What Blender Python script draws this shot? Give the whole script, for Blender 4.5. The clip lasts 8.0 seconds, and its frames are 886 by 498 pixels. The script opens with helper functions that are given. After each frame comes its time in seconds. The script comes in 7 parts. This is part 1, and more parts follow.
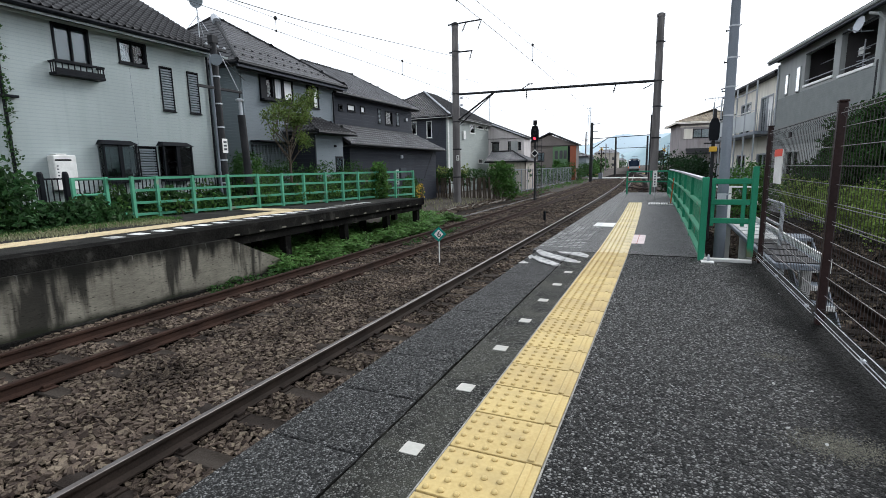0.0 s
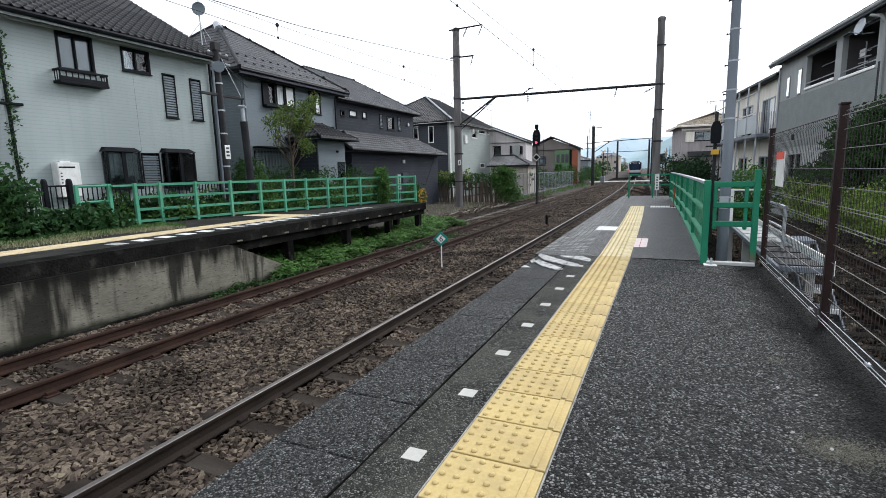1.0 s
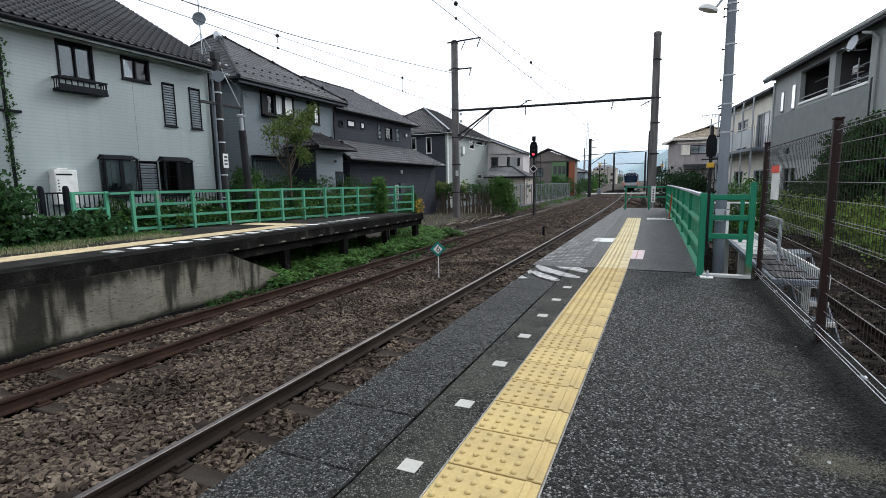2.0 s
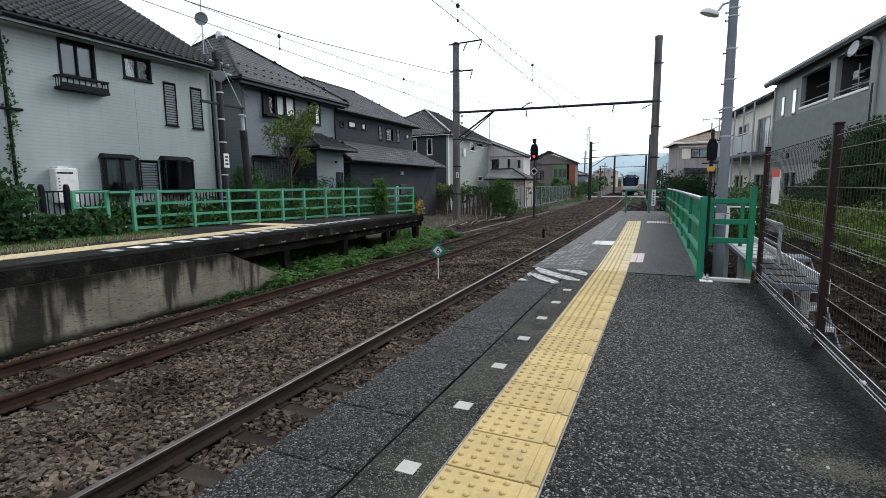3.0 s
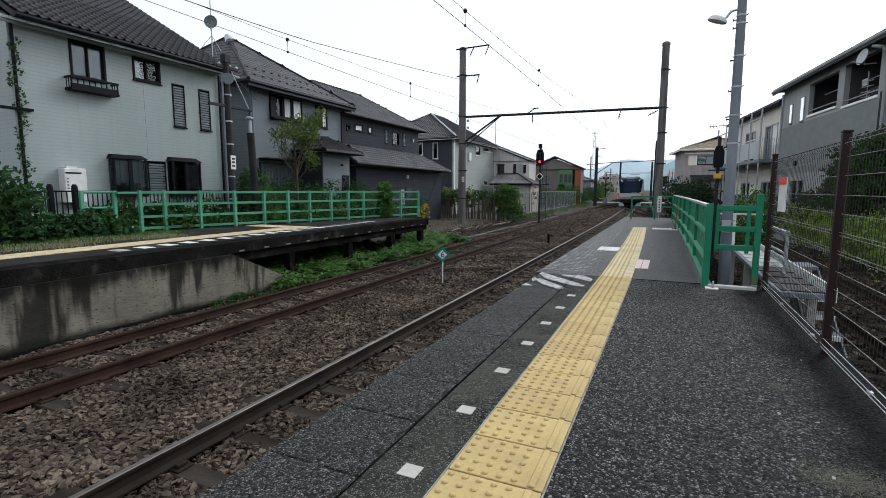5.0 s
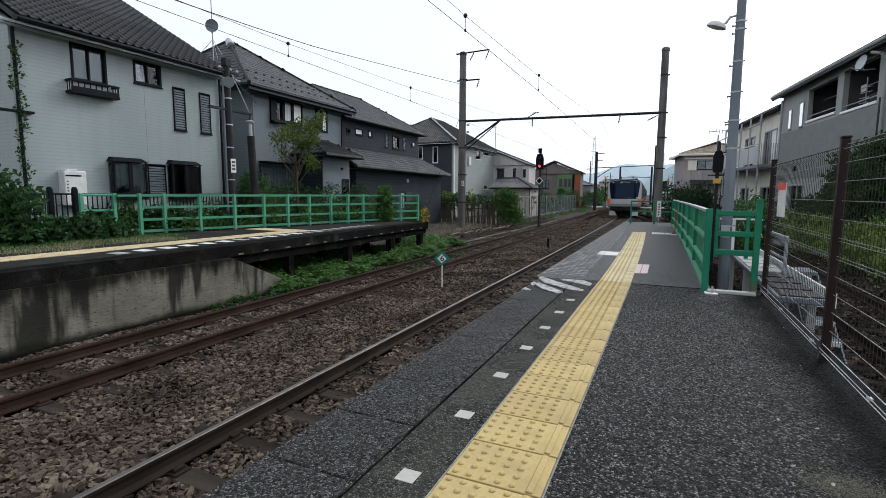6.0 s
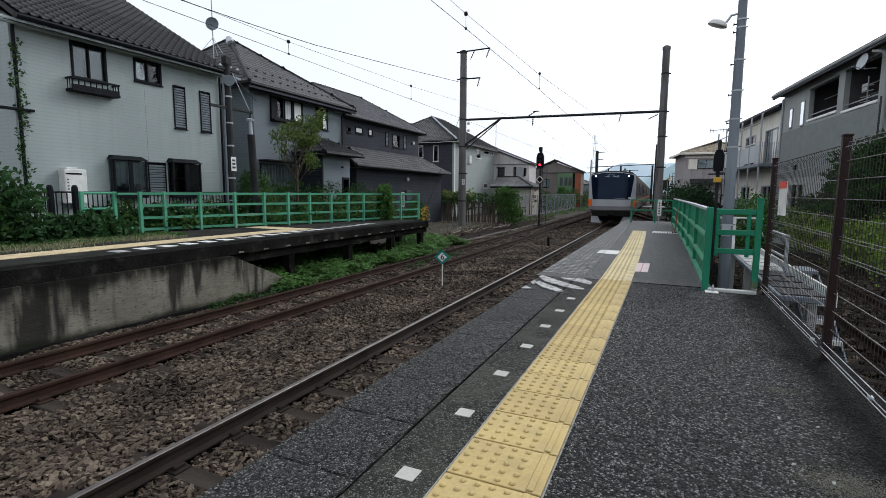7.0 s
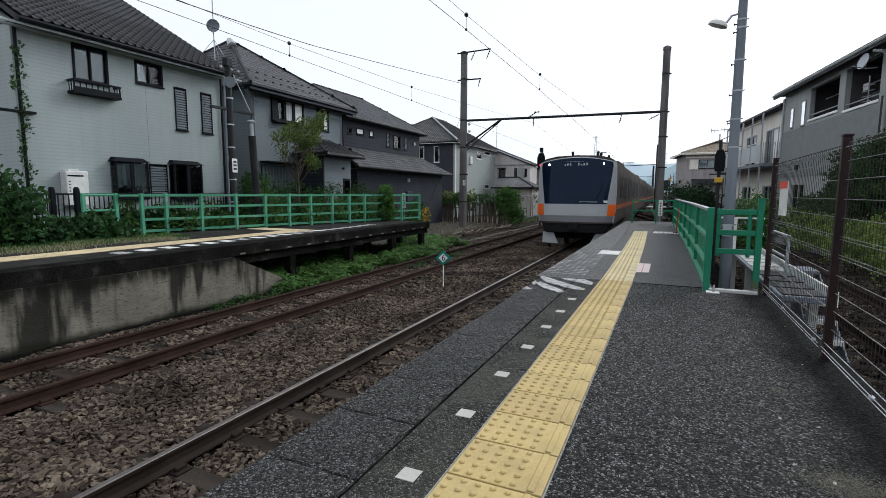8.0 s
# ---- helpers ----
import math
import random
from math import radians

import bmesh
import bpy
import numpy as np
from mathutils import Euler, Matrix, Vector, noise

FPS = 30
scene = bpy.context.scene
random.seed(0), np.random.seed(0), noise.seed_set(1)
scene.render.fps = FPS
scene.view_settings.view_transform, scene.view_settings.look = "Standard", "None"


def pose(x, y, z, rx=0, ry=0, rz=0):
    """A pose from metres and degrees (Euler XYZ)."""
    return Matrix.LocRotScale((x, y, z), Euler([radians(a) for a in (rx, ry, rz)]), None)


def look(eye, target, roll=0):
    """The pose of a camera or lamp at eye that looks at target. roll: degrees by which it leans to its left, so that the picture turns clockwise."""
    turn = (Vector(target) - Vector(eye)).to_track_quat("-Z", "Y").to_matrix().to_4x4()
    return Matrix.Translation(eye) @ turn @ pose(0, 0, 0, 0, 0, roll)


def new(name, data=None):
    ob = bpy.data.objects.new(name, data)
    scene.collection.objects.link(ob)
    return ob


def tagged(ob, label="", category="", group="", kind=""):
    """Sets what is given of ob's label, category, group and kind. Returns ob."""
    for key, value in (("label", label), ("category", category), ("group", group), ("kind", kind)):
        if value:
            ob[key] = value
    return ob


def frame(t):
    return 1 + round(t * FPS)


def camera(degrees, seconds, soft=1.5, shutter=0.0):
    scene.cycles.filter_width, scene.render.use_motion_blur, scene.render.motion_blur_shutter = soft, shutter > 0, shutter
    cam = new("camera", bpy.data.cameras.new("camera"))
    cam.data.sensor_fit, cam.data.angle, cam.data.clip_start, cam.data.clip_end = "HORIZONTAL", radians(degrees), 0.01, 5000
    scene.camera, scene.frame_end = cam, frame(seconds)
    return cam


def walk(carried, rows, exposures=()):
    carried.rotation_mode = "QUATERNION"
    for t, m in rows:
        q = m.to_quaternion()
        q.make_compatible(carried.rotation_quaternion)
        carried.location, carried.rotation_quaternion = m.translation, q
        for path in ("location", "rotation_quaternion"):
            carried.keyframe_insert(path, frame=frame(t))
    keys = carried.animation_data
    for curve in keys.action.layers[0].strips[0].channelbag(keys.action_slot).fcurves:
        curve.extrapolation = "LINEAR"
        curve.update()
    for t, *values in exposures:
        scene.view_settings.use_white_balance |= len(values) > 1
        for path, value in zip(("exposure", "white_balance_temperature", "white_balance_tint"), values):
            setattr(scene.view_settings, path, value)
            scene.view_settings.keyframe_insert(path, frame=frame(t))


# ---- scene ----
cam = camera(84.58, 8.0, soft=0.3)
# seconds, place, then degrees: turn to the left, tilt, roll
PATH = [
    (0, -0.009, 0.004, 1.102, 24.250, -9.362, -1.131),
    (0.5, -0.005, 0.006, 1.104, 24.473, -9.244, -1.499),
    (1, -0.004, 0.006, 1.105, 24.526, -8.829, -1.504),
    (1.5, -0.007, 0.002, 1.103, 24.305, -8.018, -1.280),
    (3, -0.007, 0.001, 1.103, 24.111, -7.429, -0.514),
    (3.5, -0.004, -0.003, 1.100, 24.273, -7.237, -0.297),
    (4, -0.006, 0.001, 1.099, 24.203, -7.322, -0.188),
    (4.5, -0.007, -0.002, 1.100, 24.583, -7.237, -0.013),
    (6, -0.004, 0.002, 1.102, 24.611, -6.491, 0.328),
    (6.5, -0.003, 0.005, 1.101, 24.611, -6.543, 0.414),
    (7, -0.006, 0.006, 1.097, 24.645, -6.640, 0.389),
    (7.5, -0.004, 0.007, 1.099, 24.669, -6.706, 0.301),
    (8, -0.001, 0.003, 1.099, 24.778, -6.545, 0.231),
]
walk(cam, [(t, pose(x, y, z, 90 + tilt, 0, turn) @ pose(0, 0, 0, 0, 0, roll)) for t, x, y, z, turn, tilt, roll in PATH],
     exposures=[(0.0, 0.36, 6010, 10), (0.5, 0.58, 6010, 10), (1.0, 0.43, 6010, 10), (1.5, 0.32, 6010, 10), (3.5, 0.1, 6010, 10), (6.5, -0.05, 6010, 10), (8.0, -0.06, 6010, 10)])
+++
→ **Directions for this task**:
Quote word for word every line from the one that has "setattr(scene.view_settings, path, value)" through the one that has "scene.view_settings.keyframe_insert(path, frame=frame(t))".

→ **Written solution**:
            setattr(scene.view_settings, path, value)
            scene.view_settings.keyframe_insert(path, frame=frame(t))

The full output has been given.